Good analogy there snadge with the car lanes
Latency is how long it takes a single packet of data to reach from point A to point B. Latency should remain the same regardless of your adsl speed. eg someone on a 512kbps connection could very well have exactly the same latency as someone on a 24Mbps connection.
adsl works by opening up lots of different channels (lanes) and allowing more data packets to traverse at the same time which is what increases the bandwidth speed. Think of a hosepipe.. it takes the same time for a drop of water (data packet) to reach the tap to the end of the hose, but if you have a wider pipe then more water (datapackets) can pass through the hose at the same time.
>> all that swapping affect latency,
No, bit swapping makes sure that the maximum databits can pass through on each channel (lane) and if one channel cant handle x no of bits it swaps them to another channel if that has any spare. kinda like lane hopping.. except that your router is constantly monitoring the bit allocation and is in advance thinking which traffic (bits) to send down which lanes (channels). It would be more like a policeman directing traffic to the best route.
Interleaving and error correction can affect latency though. This is because of 1) the slight extra time whilst data is interleaved by the router and reassembled at the other end 2) Error correction carries redundant data - therefore less useful data per transmit (speed).. and of course the time taken by the routers at both ends to code/decode the data.

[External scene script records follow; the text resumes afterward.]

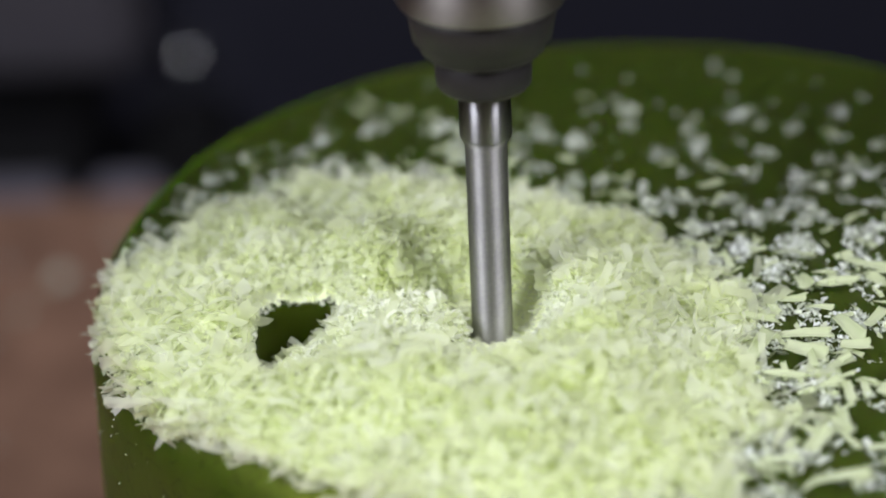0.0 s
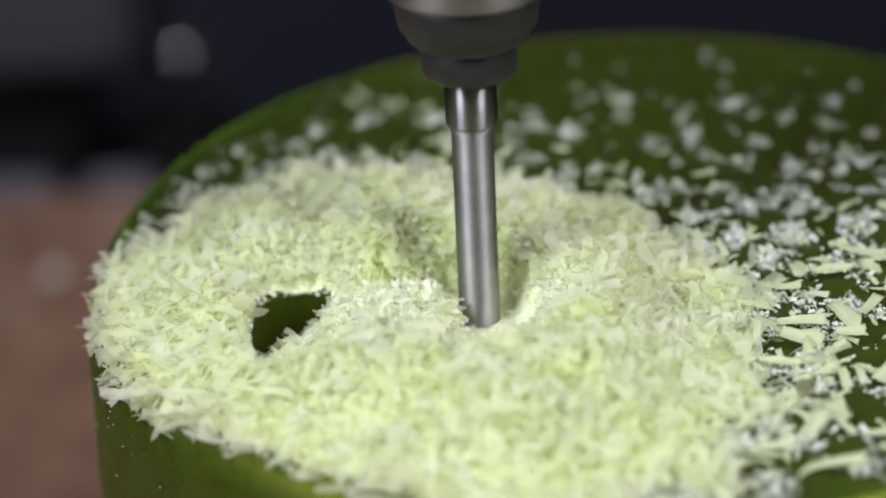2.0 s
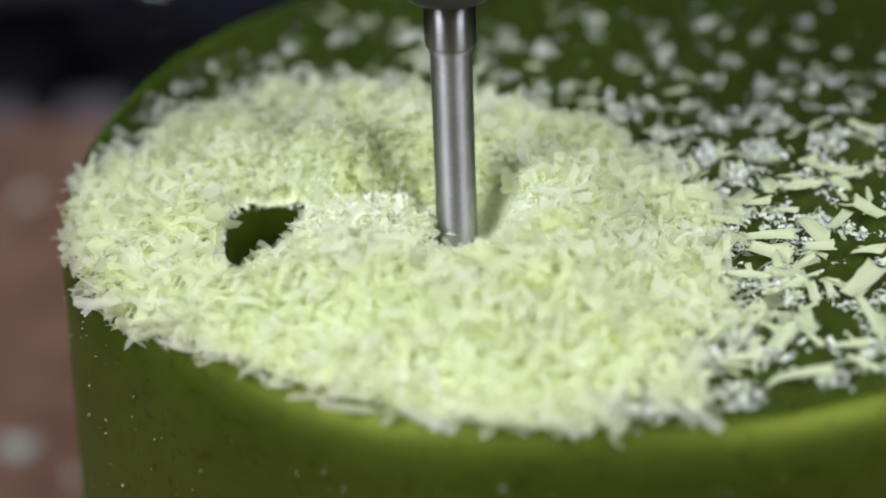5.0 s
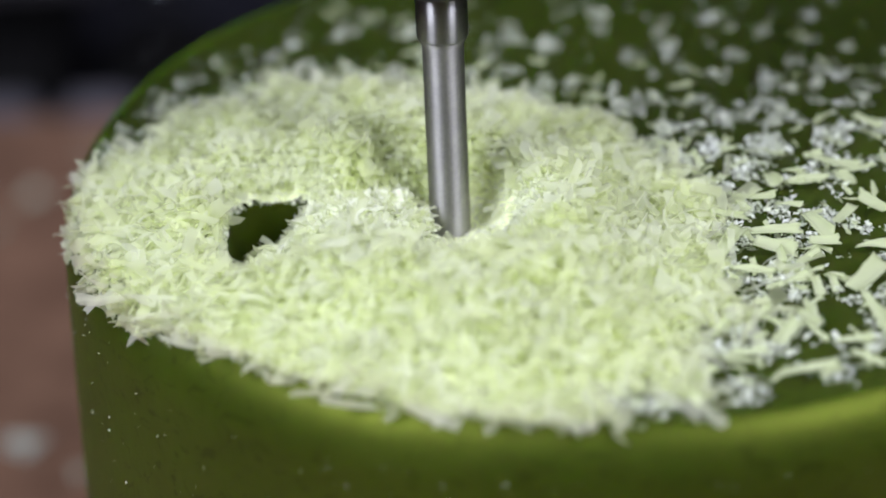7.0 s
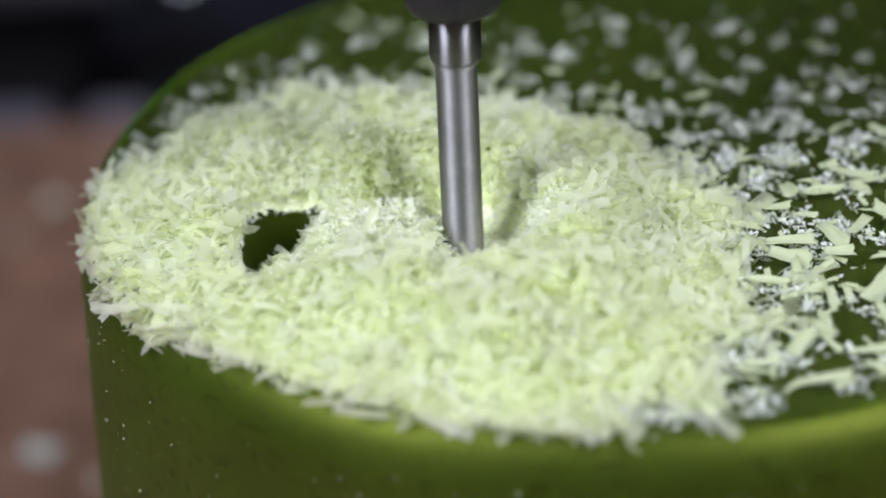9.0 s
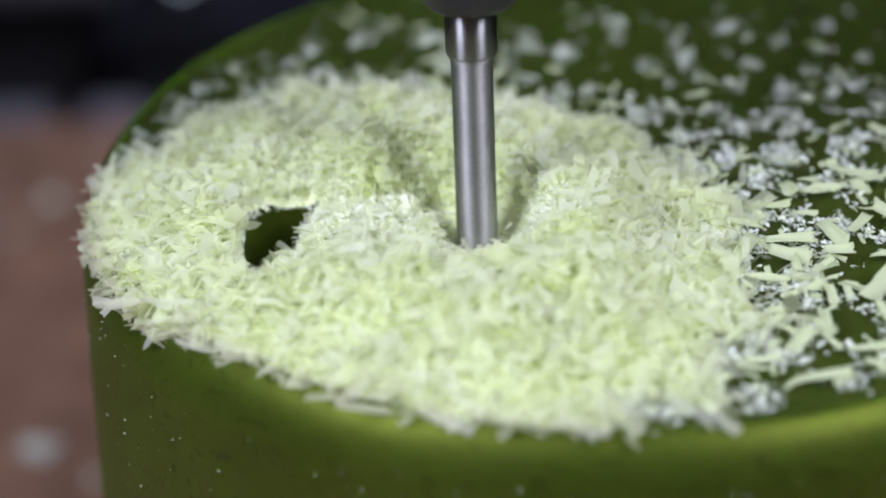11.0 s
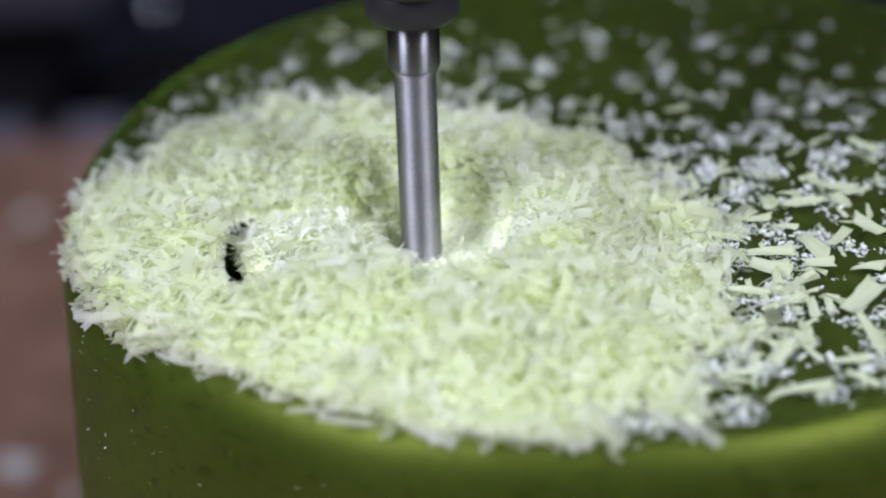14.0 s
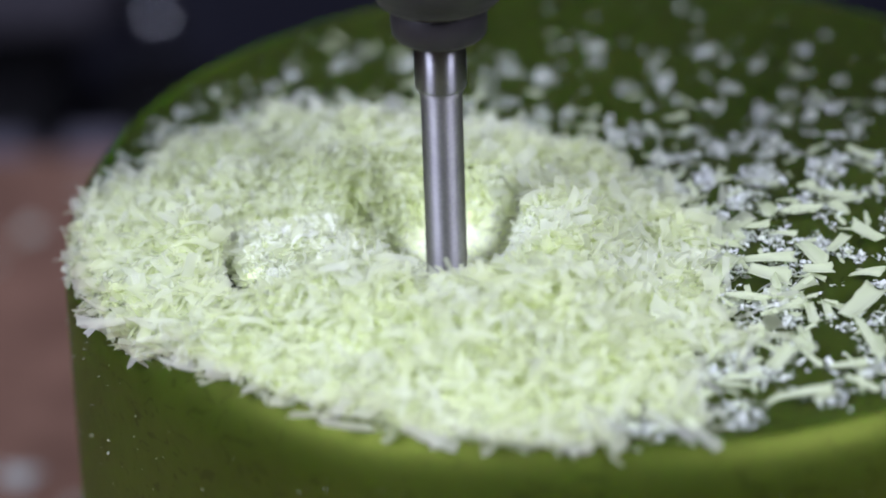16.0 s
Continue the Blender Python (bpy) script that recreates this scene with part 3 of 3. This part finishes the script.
# ---- moving things ----
def motions():
    cut = [
        (0, -0.01786, -0.01654, 0.02710), (0.5, -0.01931, -0.01522, 0.02705), (1, -0.01999, -0.01678, 0.02699), (1.2, -0.01919, -0.01660, 0.02697),
        (1.5, -0.01805, -0.01725, 0.02694), (1.8, -0.01821, -0.01565, 0.02691), (2, -0.01877, -0.01519, 0.02688), (2.1, -0.01909, -0.01495, 0.02687),
        (2.4, -0.02027, -0.01499, 0.02684), (2.5, -0.02018, -0.01605, 0.02683), (2.7, -0.01931, -0.01662, 0.02681), (3, -0.01852, -0.01710, 0.02677),
        (3.3, -0.01799, -0.01621, 0.02674), (3.5, -0.01816, -0.01551, 0.02672), (3.6, -0.01864, -0.01595, 0.02671), (3.9, -0.01984, -0.01574, 0.02668),
        (4, -0.02012, -0.01574, 0.02667), (4.2, -0.01989, -0.01512, 0.02665), (4.5, -0.01901, -0.01734, 0.02661), (4.7, -0.01869, -0.01644, 0.02659),
        (4.9, -0.01802, -0.01699, 0.02657), (5.15, -0.01868, -0.01618, 0.02654), (5.4, -0.01971, -0.01629, 0.02652), (5.65, -0.02020, -0.01720, 0.02649),
        (5.9, -0.01971, -0.01811, 0.02646), (6.15, -0.01868, -0.01822, 0.02643), (6.4, -0.01802, -0.01741, 0.02641), (6.65, -0.01832, -0.01642, 0.02638),
        (6.8, -0.01898, -0.01506, 0.02636), (7, -0.01939, -0.01535, 0.02634), (7.2, -0.02007, -0.01600, 0.02632), (7.5, -0.01991, -0.01741, 0.02629),
        (7.6, -0.01937, -0.01697, 0.02628), (7.8, -0.01863, -0.01653, 0.02626), (8, -0.01803, -0.01670, 0.02623), (8.2, -0.01806, -0.01595, 0.02621),
        (8.4, -0.01873, -0.01561, 0.02619), (8.5, -0.01894, -0.01553, 0.02618), (8.6, -0.01928, -0.01548, 0.02617), (8.8, -0.02014, -0.01757, 0.02615),
        (9.05, -0.01928, -0.01829, 0.02612), (9.3, -0.01823, -0.01788, 0.02609), (9.55, -0.01809, -0.01677, 0.02607), (9.8, -0.01899, -0.01611, 0.02604),
        (10.05, -0.02001, -0.01658, 0.02601), (10.3, -0.02008, -0.01770, 0.02598), (10.55, -0.01914, -0.01830, 0.02596), (10.8, -0.01842, -0.01712, 0.02593),
        (11, -0.01807, -0.01712, 0.02591), (11.2, -0.01809, -0.01687, 0.02589), (11.4, -0.01848, -0.01547, 0.02586), (11.5, -0.01951, -0.01454, 0.02585),
        (11.6, -0.02024, -0.01438, 0.02584), (11.8, -0.02012, -0.01580, 0.02582), (12, -0.01770, -0.01741, 0.02580), (12.3, -0.01801, -0.01554, 0.02580),
        (12.5, -0.02009, -0.01375, 0.02580), (12.6, -0.02119, -0.01404, 0.02580), (12.9, -0.02046, -0.01750, 0.02580), (13, -0.01939, -0.01845, 0.02580),
        (13.2, -0.01666, -0.01646, 0.02580), (13.5, -0.01664, -0.01434, 0.02580), (13.8, -0.02135, -0.01471, 0.02580), (14, -0.02238, -0.01649, 0.02580),
        (14.1, -0.02201, -0.01693, 0.02580), (14.4, -0.01783, -0.01787, 0.02580), (14.5, -0.01678, -0.01869, 0.02580), (14.7, -0.01569, -0.01563, 0.02580),
        (15, -0.01843, -0.01202, 0.02580), (15.3, -0.02246, -0.01384, 0.02580), (15.5, -0.02325, -0.01507, 0.02580), (15.6, -0.02285, -0.01663, 0.02580),
        (15.8, -0.02192, -0.01832, 0.02580), (16, -0.01953, -0.02029, 0.02580),
    ]
    walk(SPINDLE, [(t, pose(x, y, z)) for t, x, y, z in cut])
    # the chips circle the cutter at its foot, each at its own pace
    draw = random.Random(5)
    for ob in CHIPS:
        a, rate, rad, h, spin = draw.uniform(0, 360), draw.uniform(95, 150), draw.uniform(3.6, 5.6), draw.uniform(-0.9, 0.6), draw.uniform(-60, 60)
        way = []
        for k in range(41):
            t = 0.4 * k
            i = max(j for j in range(len(cut)) if cut[j][0] <= t + 1e-6)
            p, q = cut[i], cut[min(i + 1, len(cut) - 1)]
            f = (t - p[0]) / max(q[0] - p[0], 1e-6)
            x, y = p[1] + (q[1] - p[1]) * f, p[2] + (q[2] - p[2]) * f
            w = radians(a - rate * t)
            rr = (rad + 0.5 * math.sin(1.7 * t + a)) * MM
            way.append((t, pose(x + rr * math.cos(w), y + rr * math.sin(w), (h + 0.7 * math.sin(2.1 * t + a)) * MM, 40 * math.sin(t + a), 30 * math.sin(1.3 * t), spin * t)))
        walk(ob, way)
    push = ((0, -29.0, -20.5, 0), (3, -29.0, -20.5, 0), (7, -29.3, -20.5, 2), (8.7, -29.6, -20.5, 3), (11, -30.4, -20.5, 4), (12.5, -32.8, -20.3, 6), (14, -35.4, -20.0, 9), (15.2, -36.4, -20.0, 11), (16, -36.7, -20.0, 12))
    walk(DRIFT, [(t, pose(x * MM, y * MM, -0.0002, 0, 0, a)) for t, x, y, a in push])


motions()
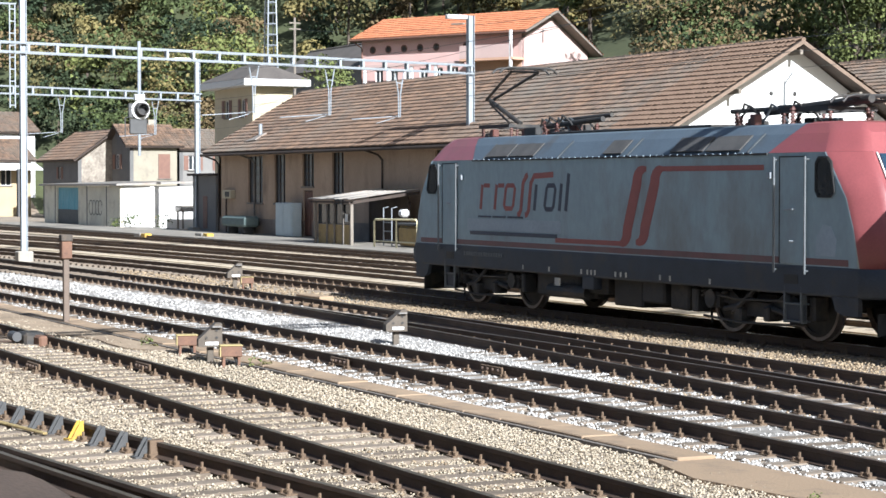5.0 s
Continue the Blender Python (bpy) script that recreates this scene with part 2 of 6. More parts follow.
def solo(name, bm, material, label, category, group="", kind="", smooth=False):
    return tagged(part(name, bm, material, None, "", smooth), label, category, group, kind)


def bx(bm, x0, x1, y0, y1, z0, z1, bevel=0.0, idx=0, m=None):
    """A box between two corners, bevelled if asked."""
    vs = [bm.verts.new((x, y, z)) for x in (x0, x1) for y in (y0, y1) for z in (z0, z1)]
    fs = [bm.faces.new([vs[i] for i in q]) for q in ((0, 1, 3, 2), (4, 6, 7, 5), (0, 4, 5, 1), (2, 3, 7, 6), (0, 2, 6, 4), (1, 5, 7, 3))]
    for f in fs:
        f.material_index = idx
    if m is not None:
        bmesh.ops.transform(bm, matrix=m, verts=vs)
    if bevel:
        es = list({e for f in fs for e in f.edges})
        bmesh.ops.bevel(bm, geom=es, offset=bevel, segments=1, affect="EDGES", profile=0.5)
    return bm


def box(x0, x1, y0, y1, z0, z1, bevel=0.0):
    return bx(bmesh.new(), x0, x1, y0, y1, z0, z1, bevel)


def rod(bm, p, q, r, n=8, r2=None, idx=0):
    """A round bar from p to q."""
    p, q = Vector(p), Vector(q)
    d = q - p
    rot = d.to_track_quat("Z", "Y").to_matrix()
    a, b = [], []
    for i in range(n):
        w = 2 * math.pi * i / n
        o = Vector((math.cos(w), math.sin(w), 0))
        a.append(bm.verts.new(p + rot @ (o * r)))
        b.append(bm.verts.new(q + rot @ (o * (r if r2 is None else r2))))
    fs = [bm.faces.new((a[i], a[(i + 1) % n], b[(i + 1) % n], b[i])) for i in range(n)]
    fs += [bm.faces.new(a[::-1]), bm.faces.new(b)]
    for f in fs:
        f.material_index = idx
    return bm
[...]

>> unless you had a very long line with a really slow & noisey connection and the bits constantly being swapped consisted of a large percentage of all available bits/tones, and the router cpu was slow at swapping them?? .... maybe someone can clarify that
Correct, bit swapping only works to a certain extent.. if the line becomes too noisy, then theres not enough 'spare' for bits to be swapped to... and data may have to be retransmitted... and yes lots of bitswapping can cause a router cpu to work hard.